## [GOAL]
Look through the data below. Show each line where the string "kind" occurs.

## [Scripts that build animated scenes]
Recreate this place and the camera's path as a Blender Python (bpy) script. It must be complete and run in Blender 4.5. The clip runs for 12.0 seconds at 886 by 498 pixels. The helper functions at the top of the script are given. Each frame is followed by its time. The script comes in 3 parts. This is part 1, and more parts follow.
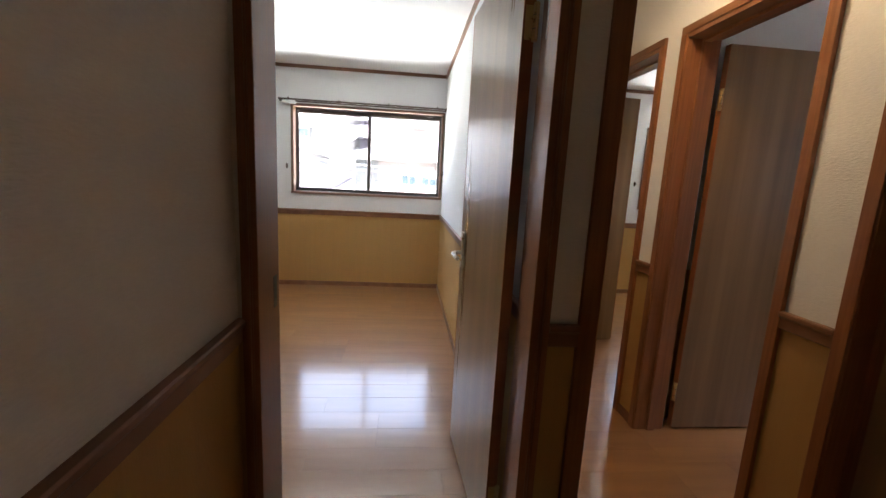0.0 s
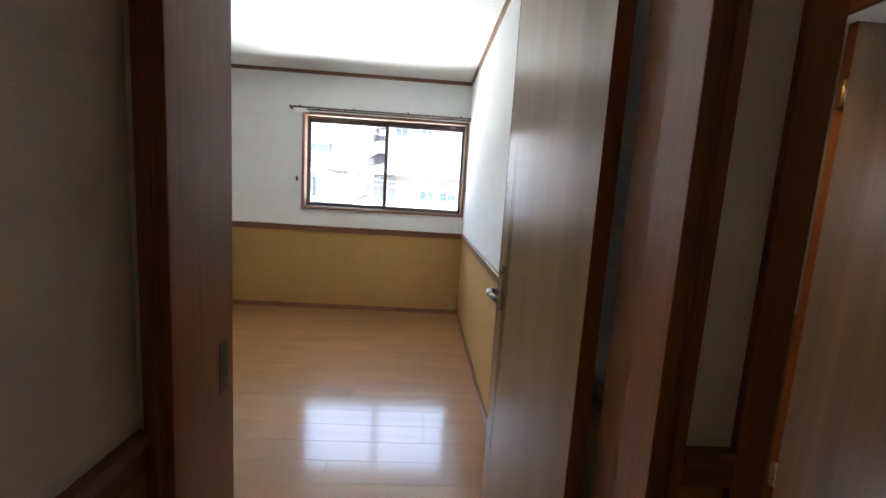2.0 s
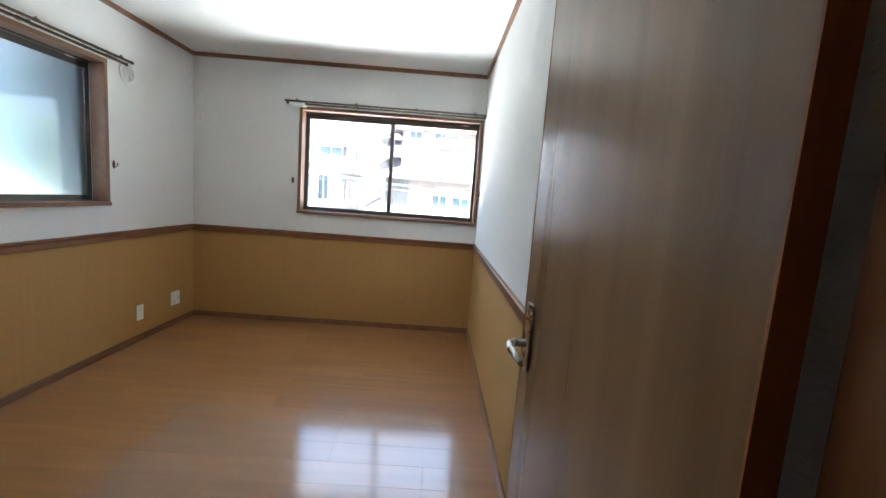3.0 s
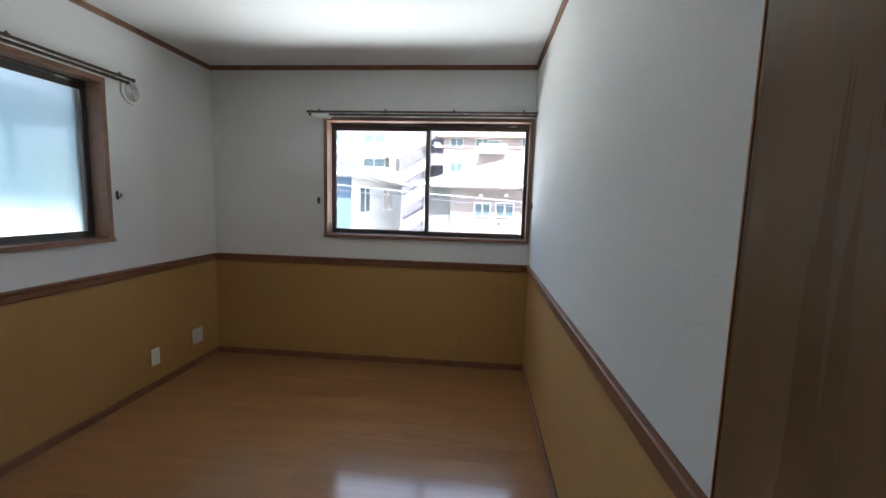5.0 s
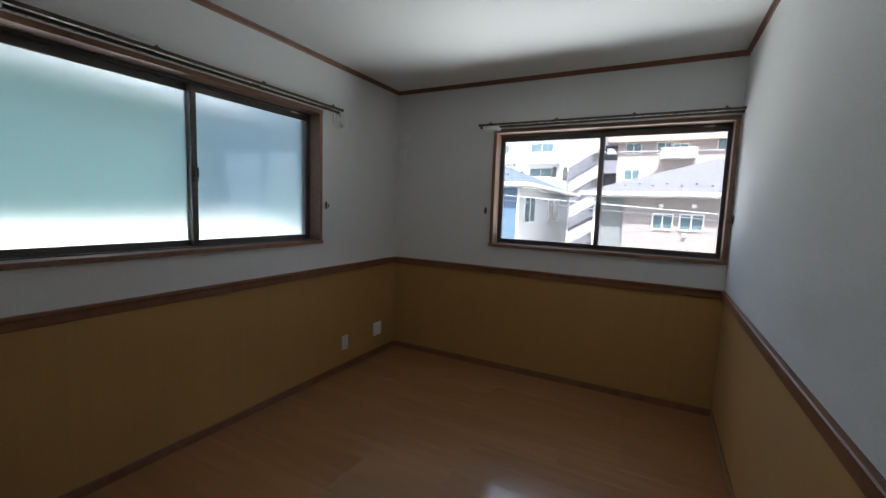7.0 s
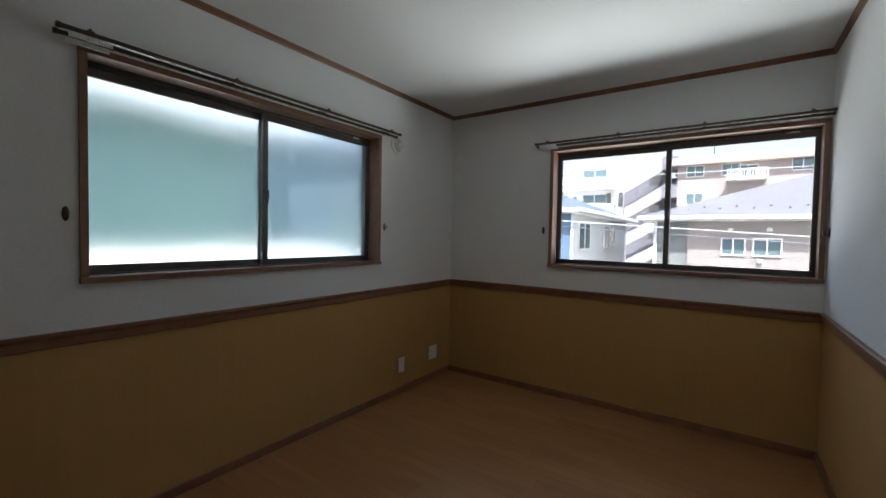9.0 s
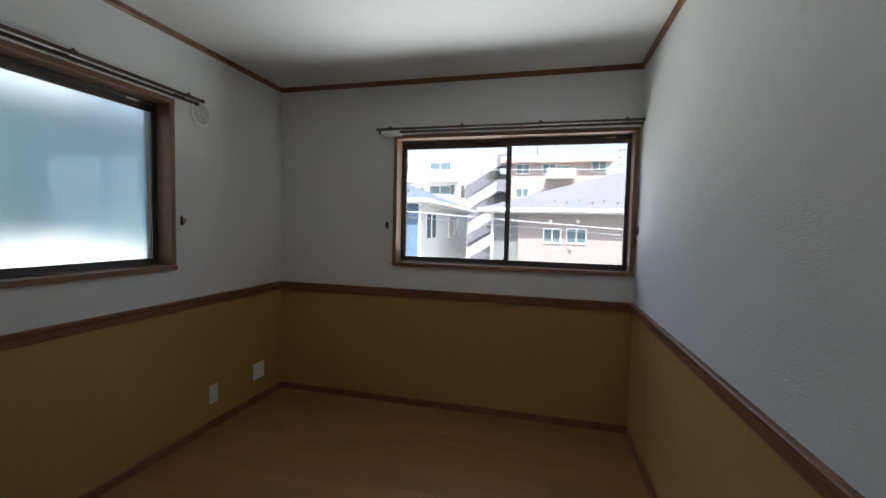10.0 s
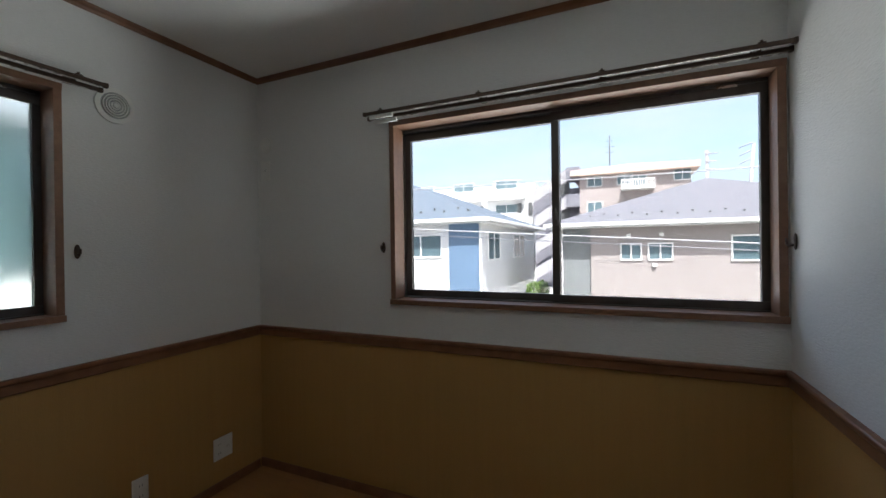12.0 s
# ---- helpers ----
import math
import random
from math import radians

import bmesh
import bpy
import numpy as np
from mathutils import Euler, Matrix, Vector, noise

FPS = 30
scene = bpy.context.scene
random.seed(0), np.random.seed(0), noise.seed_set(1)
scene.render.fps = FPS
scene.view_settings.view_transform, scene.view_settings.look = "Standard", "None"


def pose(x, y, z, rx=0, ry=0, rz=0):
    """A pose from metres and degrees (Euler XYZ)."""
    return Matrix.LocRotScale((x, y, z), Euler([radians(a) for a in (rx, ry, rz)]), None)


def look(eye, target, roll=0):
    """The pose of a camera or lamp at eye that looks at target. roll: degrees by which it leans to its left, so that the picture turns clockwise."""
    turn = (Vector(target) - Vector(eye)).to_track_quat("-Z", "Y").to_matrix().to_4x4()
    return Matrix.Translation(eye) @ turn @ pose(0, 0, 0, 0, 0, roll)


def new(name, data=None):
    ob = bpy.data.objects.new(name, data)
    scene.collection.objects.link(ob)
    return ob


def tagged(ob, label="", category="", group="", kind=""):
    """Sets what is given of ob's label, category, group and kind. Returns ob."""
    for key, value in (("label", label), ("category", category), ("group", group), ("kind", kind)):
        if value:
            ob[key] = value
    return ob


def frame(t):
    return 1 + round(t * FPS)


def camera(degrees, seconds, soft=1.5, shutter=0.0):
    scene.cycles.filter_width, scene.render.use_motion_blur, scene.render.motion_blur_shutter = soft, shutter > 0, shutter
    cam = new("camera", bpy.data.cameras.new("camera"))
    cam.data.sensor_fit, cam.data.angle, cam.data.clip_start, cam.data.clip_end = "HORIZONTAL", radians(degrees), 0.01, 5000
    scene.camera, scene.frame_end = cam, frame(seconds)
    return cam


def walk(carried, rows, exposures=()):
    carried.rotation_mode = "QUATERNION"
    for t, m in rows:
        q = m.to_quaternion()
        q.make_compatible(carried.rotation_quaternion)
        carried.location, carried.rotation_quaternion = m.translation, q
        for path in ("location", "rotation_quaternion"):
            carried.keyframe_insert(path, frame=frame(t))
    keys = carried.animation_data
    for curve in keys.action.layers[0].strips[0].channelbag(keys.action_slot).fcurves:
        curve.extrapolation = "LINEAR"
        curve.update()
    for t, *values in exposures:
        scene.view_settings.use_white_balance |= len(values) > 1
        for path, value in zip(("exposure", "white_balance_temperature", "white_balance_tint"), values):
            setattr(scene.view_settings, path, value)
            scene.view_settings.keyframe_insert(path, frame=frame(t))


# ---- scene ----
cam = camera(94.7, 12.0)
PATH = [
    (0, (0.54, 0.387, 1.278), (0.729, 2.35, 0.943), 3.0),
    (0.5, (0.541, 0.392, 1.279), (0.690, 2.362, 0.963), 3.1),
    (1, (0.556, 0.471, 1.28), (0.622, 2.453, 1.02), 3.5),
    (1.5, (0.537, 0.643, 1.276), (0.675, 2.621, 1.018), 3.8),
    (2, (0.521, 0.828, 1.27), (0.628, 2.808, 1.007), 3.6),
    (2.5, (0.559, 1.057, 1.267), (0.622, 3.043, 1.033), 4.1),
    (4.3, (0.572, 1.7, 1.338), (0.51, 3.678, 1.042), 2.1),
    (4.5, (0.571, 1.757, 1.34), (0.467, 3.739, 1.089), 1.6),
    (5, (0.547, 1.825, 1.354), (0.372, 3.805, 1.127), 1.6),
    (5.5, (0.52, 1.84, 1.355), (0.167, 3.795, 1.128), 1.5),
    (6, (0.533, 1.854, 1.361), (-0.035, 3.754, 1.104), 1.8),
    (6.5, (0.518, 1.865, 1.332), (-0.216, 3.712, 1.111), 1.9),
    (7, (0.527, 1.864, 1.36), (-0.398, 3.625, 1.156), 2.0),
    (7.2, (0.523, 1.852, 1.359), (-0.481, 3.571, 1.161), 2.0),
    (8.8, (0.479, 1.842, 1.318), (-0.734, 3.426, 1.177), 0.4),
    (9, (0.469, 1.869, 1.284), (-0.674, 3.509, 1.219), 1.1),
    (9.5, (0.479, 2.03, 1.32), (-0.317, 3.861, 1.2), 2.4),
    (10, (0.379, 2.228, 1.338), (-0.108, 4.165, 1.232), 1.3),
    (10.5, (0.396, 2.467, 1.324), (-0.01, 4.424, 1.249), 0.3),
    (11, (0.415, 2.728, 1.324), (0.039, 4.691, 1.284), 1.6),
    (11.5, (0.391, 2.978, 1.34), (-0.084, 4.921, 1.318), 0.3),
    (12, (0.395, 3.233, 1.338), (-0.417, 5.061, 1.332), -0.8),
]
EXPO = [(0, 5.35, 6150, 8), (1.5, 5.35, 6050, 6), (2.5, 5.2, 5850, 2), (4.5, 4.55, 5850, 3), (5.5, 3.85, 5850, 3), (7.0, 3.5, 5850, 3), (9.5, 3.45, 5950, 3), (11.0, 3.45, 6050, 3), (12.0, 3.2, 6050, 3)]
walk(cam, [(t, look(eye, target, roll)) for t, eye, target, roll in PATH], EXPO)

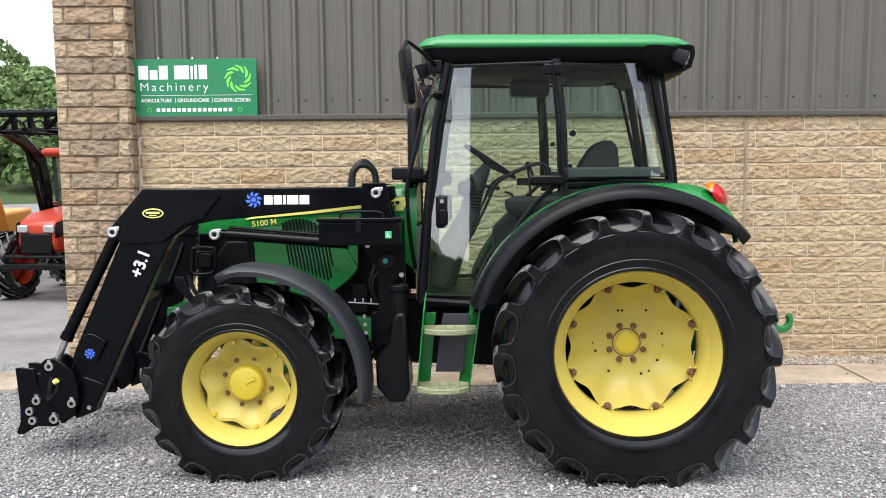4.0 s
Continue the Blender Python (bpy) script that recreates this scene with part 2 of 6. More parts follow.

## [CORRECT RESULT]
def tagged(ob, label="", category="", group="", kind=""):
    """Sets what is given of ob's label, category, group and kind. Returns ob."""
    for key, value in (("label", label), ("category", category), ("group", group), ("kind", kind)):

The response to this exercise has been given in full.